Microscopic Picture of Cooperative Processes in Restructuring Gel Networks

TL;DR

This paper investigates how local bond breaking in colloidal gel networks influences their global mechanical response, revealing that local restructuring effects propagate over large distances, which explains the need for nonlocal models.

Contribution

The study provides a microscopic understanding of stress transmission in gel networks by linking local bond dynamics to macroscopic behavior through space-resolved analysis and simulations.

Findings

Local bond breaking effects propagate over large distances.

Nonlocal constitutive relations are necessary for accurate modeling.

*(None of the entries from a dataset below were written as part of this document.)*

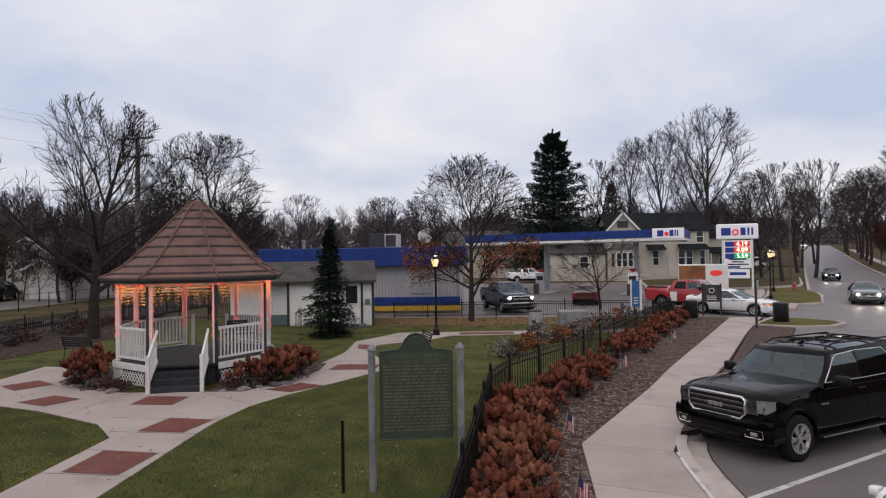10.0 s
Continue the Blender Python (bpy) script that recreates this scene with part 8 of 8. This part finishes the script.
tagged(sheet("garden_bed", [(-20, 19.0), (-13.0, 19.4), (-11.9, 20.6), (-12.9, 22.8), (-13.4, 25.4), (-15.5, 26.2), (-20, 28)], 0.012, M["mulch"], height=lawn_z), "mulched garden bed with winter shrubs", "planting bed", kind="structure")
tagged(sheet("garden_border", [(-18.5, 19.8), (-13.4, 20.2), (-13.2, 20.6), (-18.5, 20.3)], 0.03, M["limestone"], height=lawn_z), "pale gravel strip in the garden bed", "path", kind="structure")
# round the gazebo
GH = [(-11.55, 28.7, 0.95), (-11.95, 29.4, 0.9), (-11.05, 28.15, 0.85), (-12.1, 30.1, 0.85), (-6.0, 28.55, 0.95), (-5.65, 29.3, 1.0), (-6.5, 28.05, 0.8), (-5.75, 30.1, 0.95), (-6.0, 29.0, 0.9)]
for x, y, k in GH:
    hydrangea(x, y, 0.02, k, rnd.randrange(4), rnd.uniform(0, 360), "dried copper hydrangea at the foot of the gazebo")
for i, (pts) in enumerate(([(-12.6, 30.8), (-12.3, 28.7), (-11.0, 27.8), (-9.75, 27.45), (-9.5, 28.1), (-11.0, 29.2), (-11.3, 30.8)], [(-7.3, 27.5), (-6.4, 27.55), (-5.7, 28.7), (-5.2, 30.4), (-5.3, 31.6), (-6.3, 31.2), (-6.7, 29.2), (-7.4, 28.3)])):
    tagged(sheet("gazebo_bed_%d" % (i + 1), pts, 0.03, M["mulch"], 0.05, lawn_z), "dark mulched bed edged with stones beside the gazebo", "planting bed", kind="structure")
ROCK = []
for s in range(4):
    r3 = random.Random(300 + s)
    b = Build()
    prof = [(0.10, 0.0), (0.15, 0.05), (0.13, 0.11), (0.06, 0.15)]
    b.lathe(prof, 7)
    b.v = [(x * r3.uniform(0.8, 1.3), y * r3.uniform(0.7, 1.1), z * r3.uniform(0.8, 1.2)) for x, y, z in b.v]
    ROCK.append(b.mesh("rock", STONES[s], 60))
for i, (x, y) in enumerate(((-6.6, 27.65), (-6.35, 27.75), (-6.1, 28.0), (-5.9, 28.25), (-5.7, 28.5), (-5.55, 28.85), (-5.45, 29.2), (-5.35, 29.6), (-7.0, 27.6), (-10.0, 27.5), (-10.4, 27.6), (-10.8, 27.75), (-11.2, 27.95), (-11.6, 28.2), (-11.9, 28.45))):
    k = 0.45 + 0.85 * ((i * 7) % 11) / 10
    tagged(part("rock", ROCK[i % 4], None, at=pose(x + 0.12 * math.sin(5.1 * i), y + 0.10 * math.cos(3.7 * i), 0.03 - 0.05 * k, 6 * math.sin(i), 7 * math.cos(2 * i), 47 * i) @ Matrix.Diagonal((k * 1.2, k, k * 0.8, 1))), "pale rounded edging rock beside the gazebo", "rock", "edging rocks")
for i, (x, y, mt) in enumerate(((-6.9, 27.95, "plum_leaf"), (-6.45, 28.1, "grey_leaf"), (-6.15, 28.35, "plum_leaf"), (-5.85, 28.75, "green_leaf"), (-5.6, 29.1, "plum_leaf"), (-5.45, 29.6, "grey_leaf"), (-10.3, 27.85, "plum_leaf"), (-10.8, 28.0, "grey_leaf"), (-11.4, 28.25, "plum_leaf"), (-9.9, 27.75, "plum_leaf"))):
    leafy_shrub(x, y, 0.03, 0.30, 0.20, 520 + i, mt, 120, 0.030, "low ground cover in the bed beside the gazebo", "ground cover")
# dry grasses and perennials by the far fence
for i in range(16):
    x, y = 1.6 + 0.42 * i + rnd.uniform(-0.2, 0.2), 33.0 + 0.62 * i + rnd.uniform(-0.8, 0.4)
    leafy_shrub(x - 1.1, y, 0.0, rnd.uniform(0.40, 0.70), rnd.uniform(0.35, 0.85), 320 + i, ("grey_leaf", "brown_leaf", "russet", "brush_leaf")[i % 4], 110, 0.055, "dry brown perennials along the fence", "dry perennials")


# bank of stones and leaves inside the railway fence
M["bank_soil"] = surf("bank_soil", (0.030, 0.023, 0.019), (0.070, 0.052, 0.042), 5.0, 0.95, bump=0.9, fine=30, c3=(0.12, 0.095, 0.085), spot=7.0, grain=0.6, spec=0.1)
tagged(sheet("leaf_bank", [(-21.4, 14), (-19.6, 14), (-18.7, 24), (-17.4, 32), (-16.6, 40), (-17.4, 45.9), (-21.4, 45.9)], 0.02, M["bank_soil"], 0.05, lawn_z), "dark leaf-strewn stony bank along the railway fence", "planting bed", kind="structure")
for i in range(10):
    y = 29.5 + 1.6 * i + rnd.uniform(-0.4, 0.4)
    leafy_shrub(-20.3 + rnd.uniform(-0.5, 0.7), y, 0.0, rnd.uniform(0.5, 0.95), rnd.uniform(0.4, 0.95), 420 + i, ("brush_leaf", "brown_leaf", "brush_leaf", "red_brown")[i % 4], 150, 0.06, "low brown shrub on the bank by the railway fence", "bank shrubs")


def leaf_litter():
    """Fallen leaves on lawns, path edges and the far bed."""
    rnd = random.Random(9)
    b = Build()
    spots = [(rnd.uniform(-13, -0.5), rnd.uniform(16.3, 36), 0.0) for _ in range(420)] + [(rnd.uniform(-6, -1.2), rnd.uniform(9, 15.7), -0.47) for _ in range(130)]
    spots += [(rnd.uniform(-6, -1.0), 15.72 - abs(rnd.gauss(0, 0.12)), -0.47) for _ in range(170)] + [(rnd.uniform(-6, 9), rnd.uniform(42.2, 45.9), 0.0) for _ in range(5200)] + [(-0.8 + rnd.gauss(0, 2.2), 43.6 + rnd.gauss(0, 1.3), 0.0) for _ in range(1500)] + [(rnd.uniform(-4, 6), rnd.uniform(33, 41), 0.0) for _ in range(300)]
    spots += [(rnd.uniform(-20, -10), rnd.uniform(33, 45), 0.0) for _ in range(500)]
    for x, y, dz in spots:
        z = (lawn_z(y) if dz == 0 else dz) + 0.02
        a, k = rnd.uniform(0, 6.28), rnd.uniform(0.025, 0.055) * (1 if y < 40 else 1.5)
        c, s = math.cos(a) * k, math.sin(a) * k
        b.add([(x + c, y + s, z + rnd.uniform(0, 0.02)), (x - s * 0.6, y + c * 0.6, z), (x - c, y - s, z + rnd.uniform(0, 0.02)), (x + s * 0.6, y - c * 0.6, z)], [(0, 1, 2, 3)])
    tagged(part("fallen_leaves", b, M["litter"]), "scattered fallen autumn leaves on the grass", "fallen leaves", kind="stuff")


M["litter"] = island("fallen_leaf", (0.16, 0.06, 0.03), (0.36, 0.24, 0.13))
leaf_litter()


def blades(name, count, area, z_of, mat, label, tall, seed, skip=None):
    """Mown grass: single tapered blades."""
    r = np.random.RandomState(seed)
    x, y = r.uniform(area[0], area[1], count), r.uniform(area[2], area[3], count)
    keep = np.array([not (skip and skip(a, b)) for a, b in zip(x, y)])
    x, y = x[keep], y[keep]
    n = len(x)
    z = np.array([z_of(v) for v in y])
    a, h, w = r.uniform(0, 6.28, n), r.uniform(0.6, 1.3, n) * tall, r.uniform(0.0035, 0.006, n)
    lean = r.uniform(-0.6, 0.6, (n, 2)) * h[:, None]
    v = np.stack([np.c_[x - w * np.cos(a), y - w * np.sin(a), z], np.c_[x + w * np.cos(a), y + w * np.sin(a), z], np.c_[x + lean[:, 0], y + lean[:, 1], z + h]], 1).reshape(-1, 3)
    me = bpy.data.meshes.new(name)
    me.from_pydata(v.tolist(), [], np.arange(3 * n).reshape(-1, 3).tolist())
    me.materials.append(M[mat])
    tagged(new(name, me), label, "grass", kind="stuff")


def inside(poly, x, y):
    c = False
    for (x1, y1), (x2, y2) in zip(poly, poly[1:] + poly[:1]):
        if (y1 > y) != (y2 > y) and x < (x2 - x1) * (y - y1) / (y2 - y1) + x1:
            c = not c
    return c


M["blade"] = island("grass_blade", (0.045, 0.061, 0.016), (0.145, 0.143, 0.047))
M["dry_blade"] = island("dry_grass_blade", (0.062, 0.070, 0.019), (0.175, 0.150, 0.058))
lawn_right = lambda y: float(np.interp(y, [16, 25, 26.6, 29], [-0.8, -0.1, 0.42, 2.0]))
off_lawn = lambda x, y: x > lawn_right(y) or inside(path_poly, x, y) or (x < -12 and inside([(-20, 19.0), (-13.0, 19.4), (-11.9, 20.6), (-12.9, 22.8), (-13.4, 25.4), (-15.5, 26.2), (-20, 28)], x, y)) or (-8.2 < x < -5.52 and y < 18.9) or (x < -7.8 and y < 16.35)
blades("grass_blades", 170000, (-13.0, 2.0, 16.15, 30.0), lambda y: lawn_z(y), "blade", "short green mown grass blades on the lawn", 0.038, 1, off_lawn)
blades("dry_grass_blades", 60000, (-6.0, -1.15, 8.0, 15.75), lambda y: -0.47, "dry_blade", "yellowing short grass on the lower lawn", 0.036, 2)


def chips():
    """Wood chips and dry stalks over the mulch."""
    r = random.Random(31)
    b = Build()
    for i in range(11000):
        y = r.uniform(10, 45)
        if r.random() < 0.6:
            y = r.uniform(12, 30)
        xr = float(np.interp(y, [p[1] for p in WL], [p[0] for p in WL]))
        xl = float(np.interp(y, [16.7, 25.1, 26.6, 29.15, 45.75], [-0.78, -0.05, 0.42, 2.05, 10.25]))
        x = r.uniform(max(xl, xr - 1.5), xr - 0.02)
        a, k, w = r.uniform(0, 6.28), r.uniform(0.02, 0.06), r.uniform(0.006, 0.014)
        c, s = math.cos(a), math.sin(a)
        z = -0.02
        b.add([(x - c * k - s * w, y - s * k + c * w, z), (x - c * k + s * w, y - s * k - c * w, z + 0.006), (x + c * k + s * w, y + s * k - c * w, z + r.uniform(0, 0.03)), (x + c * k - s * w, y + s * k + c * w, z + 0.01)], [(0, 1, 2, 3)])
    tagged(part("mulch_chips", b, M["chip"]), "grey-brown bark chips and dry stalks in the bed", "mulch", kind="stuff")


M["chip"] = island("bark_chip", (0.050, 0.036, 0.030), (0.30, 0.235, 0.195))
chips()
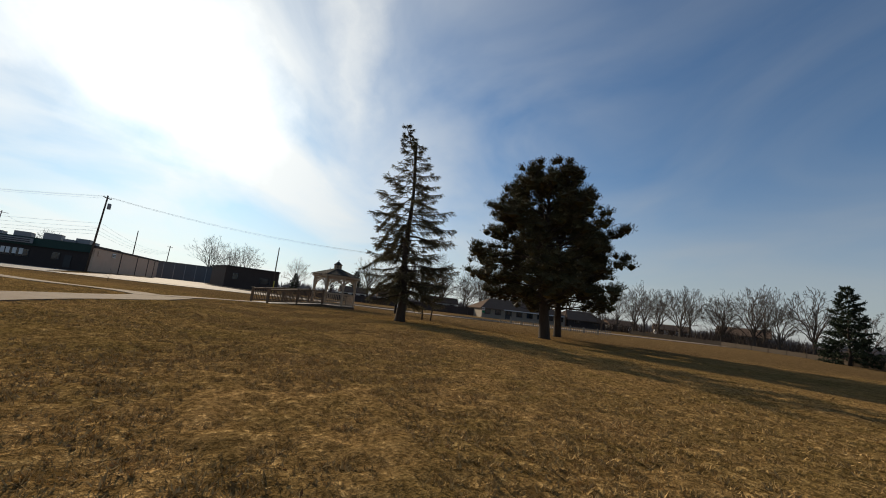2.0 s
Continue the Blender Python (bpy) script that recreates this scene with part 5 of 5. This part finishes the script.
VERGE = [(-93.4, -20.2), (-92.4, -19.0), (-94.5, -17.0), (-101, -14.8), (-108, -13.0), (-112, -12.7), (-114, -13.6), (-114, -17.8), (-104, -19.0)]
flat("verge", VERGE, 0.14, MAT_GROUND, "narrow raised strip of grass between a kerb and a wall", "lawn")
kerb_arc(rounded(VERGE[:8]), "worn kerb round a narrow verge")
store, u, n, L = block_building("store_building", (-97.8, -39.4), (-95.0, -20.9), 9, 5.0, MAT_STORE, "low dark brick store with a green fascia and shop windows", 0.2)
panel(store, u, n, L / 2, 4.25, L + 0.6, 1.5, MAT_STOREGREEN, "fascia", 0.35, "dark green sloping fascia")
panel(store, u, n, L * 0.42, 4.35, 5.2, 0.9, MAT_METALBOX, "shop_sign", 0.80, "pale shop sign with unreadable lettering")
for k in range(2):
    panel(store, u, n, L * 0.42, 4.5 - 0.35 * k, 4.4, 0.16, MAT_CHARCOAL, "lettering_bar", 0.86)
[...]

Microscopic restructuring explains complex gel mechanics.

Abstract

Colloidal gel networks are disordered elastic solids that can form even in extremely dilute particle suspensions. With interaction strengths comparable to the thermal energy, their stress-bearing network can locally restructure via breaking and reforming interparticle bonds. This allows for yielding, self-healing, and adaptive mechanics under deformation. Designing such features requires controlling stress transmission through the complex structure of the gel and this is challenging because the link between local restructuring and overall response of the network is still missing. Here, we use a space resolved analysis of dynamical processes and numerical simulations of a model gel to gain insight into this link. We show that consequences of local bond breaking propagate along the gel network over distances larger than the average mesh size. This provides the missing microscopic explanation for why nonlocal constitutive relations are necessary to rationalize the nontrivial mechanical response of colloidal gels.